In ihrer nun fünfjährigen Tätigkeit als Bürgermeisterin habe Alberti mancherlei individuelle Rückschlüsse gezogen: „Nicht auf Biegen und Brechen mehr erreichen wollen, als möglich ist; die Spielräume nutzen, auch wenn sie klein sind; nicht alles auf die persönliche Ebene lassen“, sind Lehren, die sie sich ins Tagebuch notiert hat. Dass sie nach wie vor die einzige Frau ist, die im Kreis ein Bürgermeisteramt innehat, spiele im Alltag keine Rolle mehr. Gab es im Wahlkampf und in der Zeit danach noch kleinere Empfindlichkeiten, so sei das inzwischen völliger Normalität gewichen. Ihr Umgang mit dem Thema sei pragmatisch, sie weigere sich, „alles auf die Goldwaage zu legen“. Beim Gendern mache sie niemandem Vorschriften, noch halte sie sich selbst an welche. Für ihr Amt müsse man menschlich und fachlich geeignet sein, unabhängig von sachfremden Zuschreibungen. Da sie in den Sozialen Medien nicht aktiv sei, habe sie auch noch keine Anfeindungen erlebt, weder als Frau noch als Amtsverantwortliche.

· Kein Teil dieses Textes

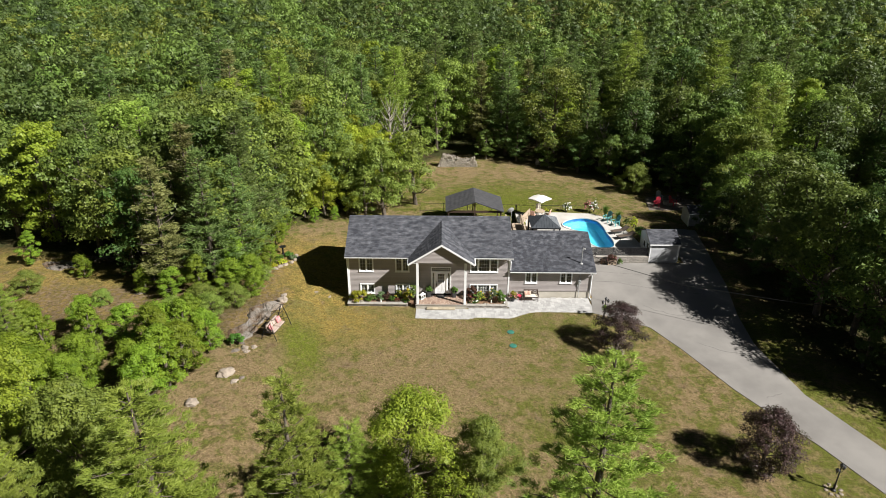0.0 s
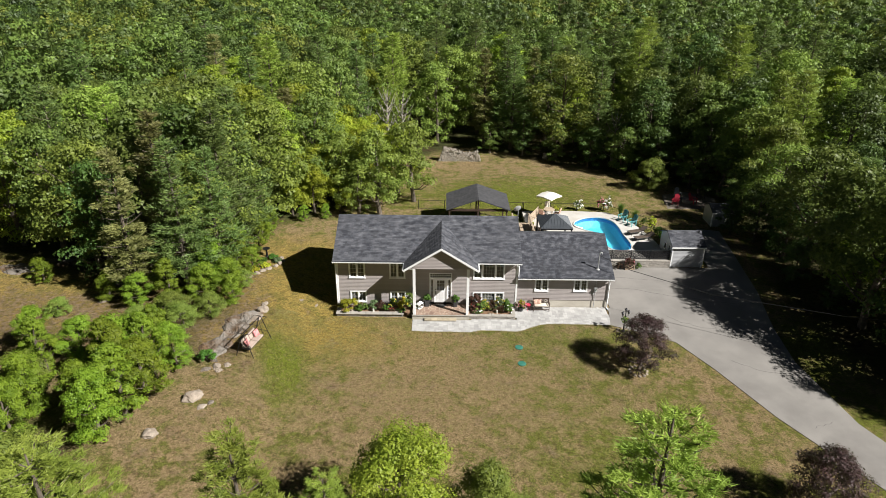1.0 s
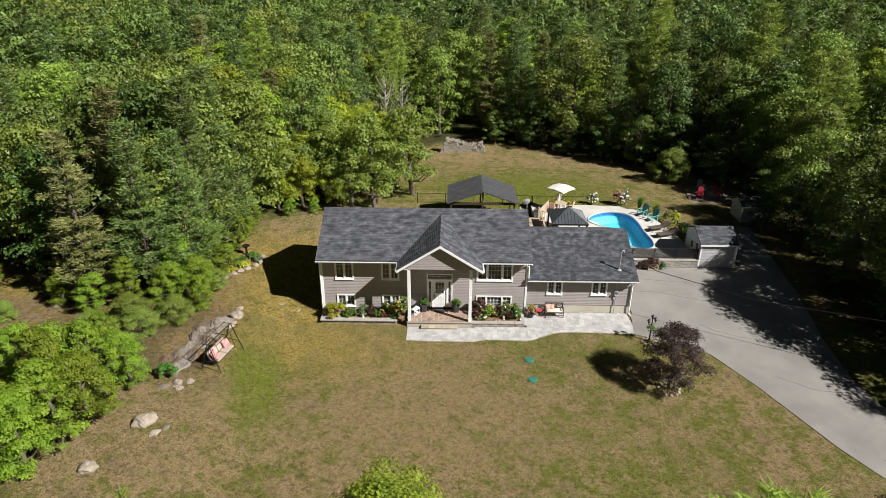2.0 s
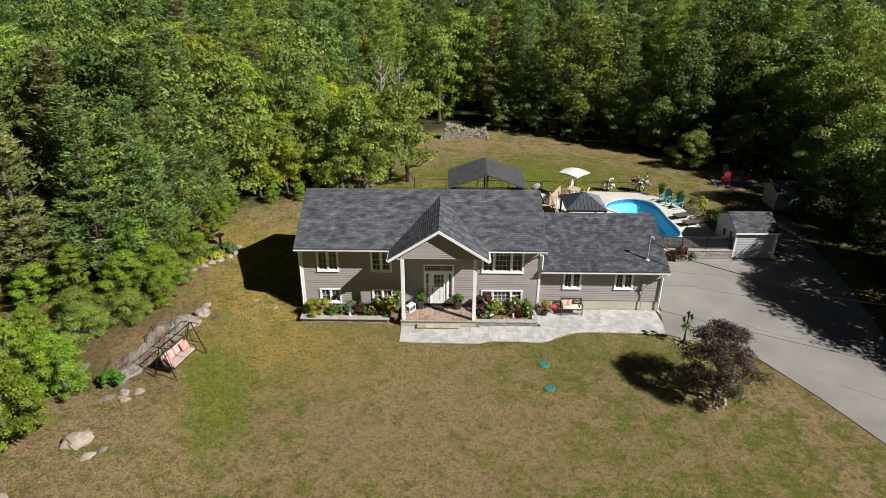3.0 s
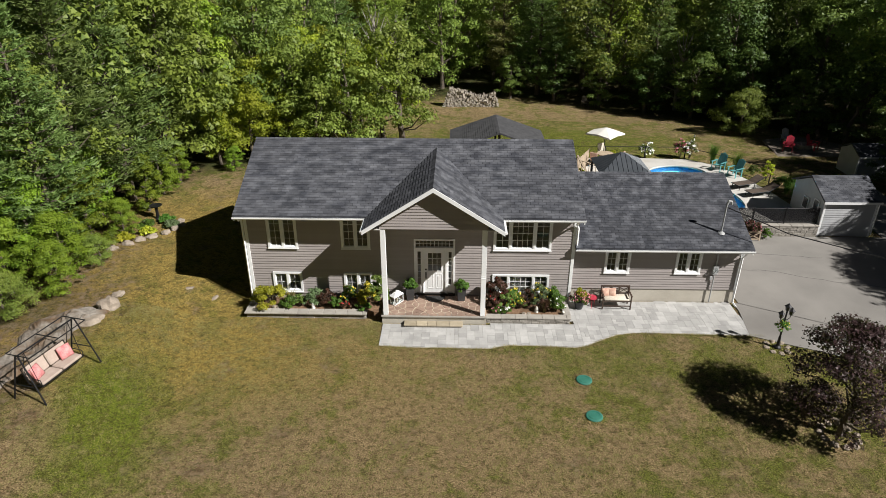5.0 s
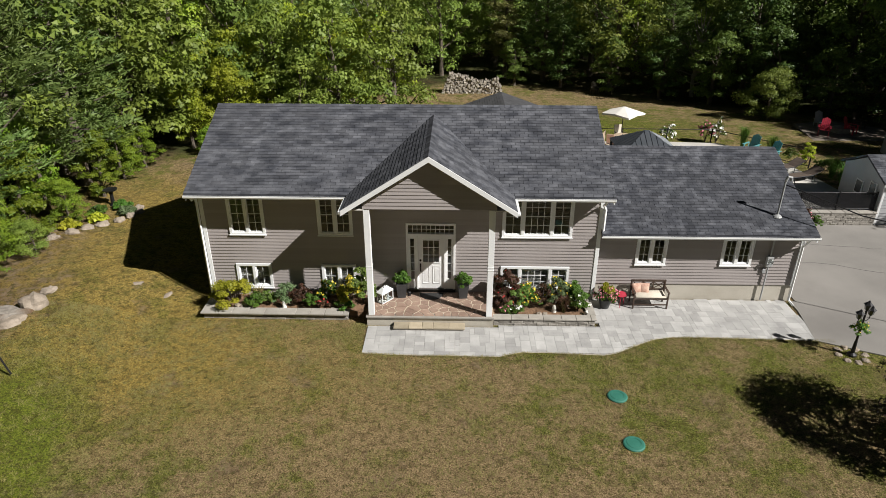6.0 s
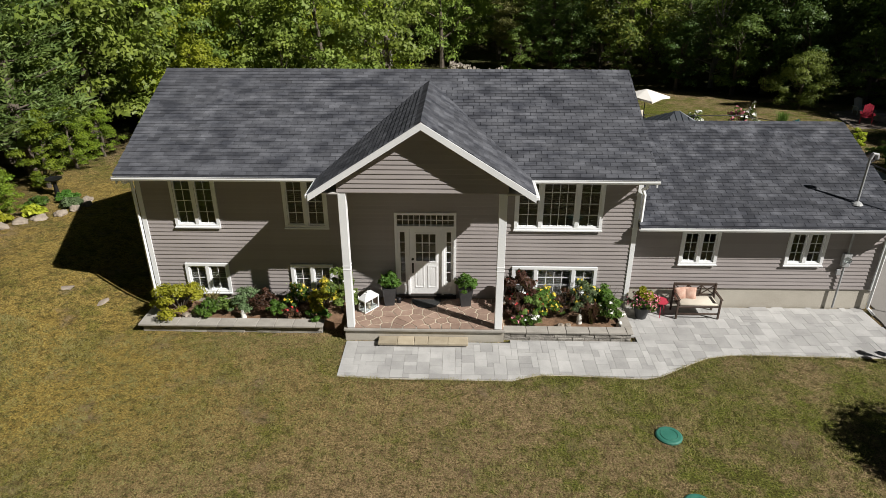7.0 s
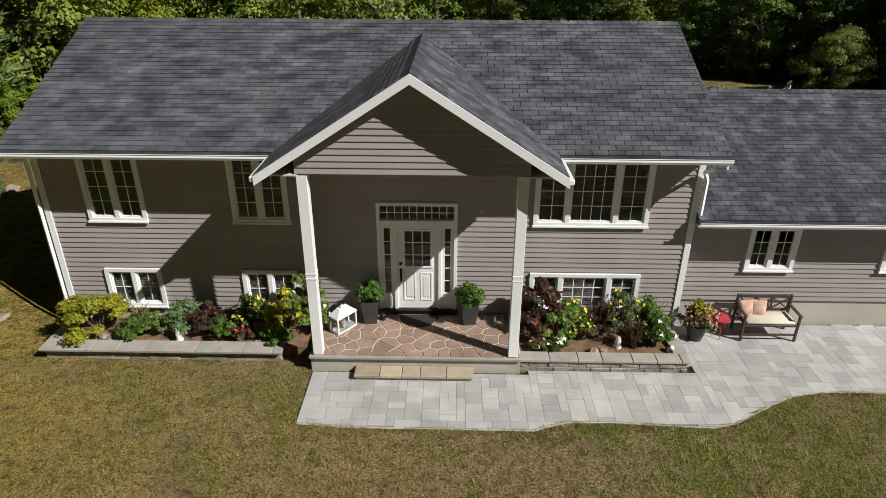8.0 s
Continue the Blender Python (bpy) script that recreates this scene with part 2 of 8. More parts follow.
# ---- ground ----
CLEARING = [(-16, 10), (-15, 14.5), (-10, 17), (-9, 26), (-8, 34), (-4, 41), (0, 44), (8, 44.5), (16, 39.5), (23, 34), (29, 27), (29, 12), (26.3, 4), (26.3, -3),
            (27, -9), (30, -18), (36, -30), (30, -40), (-10, -40), (-20, -26), (-18.7, -20), (-17.5, -15), (-16.4, -9.5), (-14.6, -7), (-14.2, -2), (-15, 4)]
GLADE = [(-62, 11), (-42, 8.2), (-35, 6.8), (-29, 3.8), (-24, 0.8), (-17.5, -1.6), (-14.2, -2.0), (-14.6, -8), (-16.6, -16), (-20, -23), (-40, -23), (-62, -10)]   # rough open bank
DRYGLADE = [(-48, 6.5), (-40, 6.2), (-34, 4.6), (-28.5, 1.6), (-23.5, -2.0), (-24.5, -5.5), (-31, -4.5), (-40, -3.0)]


def height(x, y):
    """The lie of the land: level round the house, a low rocky knoll on the swing's side."""
    x, y = np.asarray(x, float), np.asarray(y, float)
    h = 0.75 * smooth01(-8.3, -12.5, x) * (1 - 0.55 * smooth01(0, 9, y))
    h += 0.35 * smooth01(-13, -20, x)
    h -= 2.2 * smooth01(9.2, 10.6, x) * smooth01(19.6, 18.6, x) * smooth01(8.1, 8.7, y) * smooth01(18.4, 17.4, y)   # dug out for the pool
    h += 0.16 * np.sin(x * 0.35 + 1.3) * np.sin(y * 0.31) * smooth01(16, 24, np.hypot(x - 4, (y - 8) * 0.8)) * (1 - smooth01(10, 14, x) * (1 - smooth01(30, 36, x)))
    h -= 1.5 * smooth01(20, 42, y) * smooth01(34, 24, np.abs(x - 4))
    h += 7.0 * smooth01(60, 220, y) + 1.5 * smooth01(40, 90, np.abs(x))
    return h


def axis_steps(lo, a, b, hi, fine, grow=1.35):
    mid = list(np.arange(a, b + 1e-6, fine))
    out, s = [], fine
    v = b
    while v < hi:
        s *= grow
        v += s
        out.append(min(v, hi))
    low, s, v = [], fine, a
    while v > lo:
        s *= grow
        v -= s
        low.append(max(v, lo))
    return np.array(low[::-1] + mid + out)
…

„Unser Glas ist doch immer mindestens halb voll“

Solchen positiven Pragmatismus möchte sie auch ihren Daisendorfern für das kommende Jahr nahelegen. Bei allen Schwierigkeiten, die sich demnächst sicher noch zeigen werden, sollte man sich doch stets der relativ vorteilhaften Lage bewusst sein, die man hier im Unterschied zu anderen Weltwinkeln und Betroffenen genießen könne. Kritik, Beschwerden und Ansprüche hätten ihre Berechtigung, aber man dürfe dabei das größere Ganze nicht aus dem Blick verlieren. „Unser Glas ist doch immer mindestens halb voll“, fasst sie zusammen. Gerade so ein überschaubares Dorf böte beste Voraussetzungen, die anderen in ihren Besonderheiten und Problemen wahrzunehmen. Darauf, so Albert, habe sie sich bei ihren Bürgern allerdings stets verlassen können. Das möge, so ihr Wunsch, im Alltag erhalten bleiben, auch wenn die Krisen einmal etwas aus dem Fokus der Medien verschwunden seien.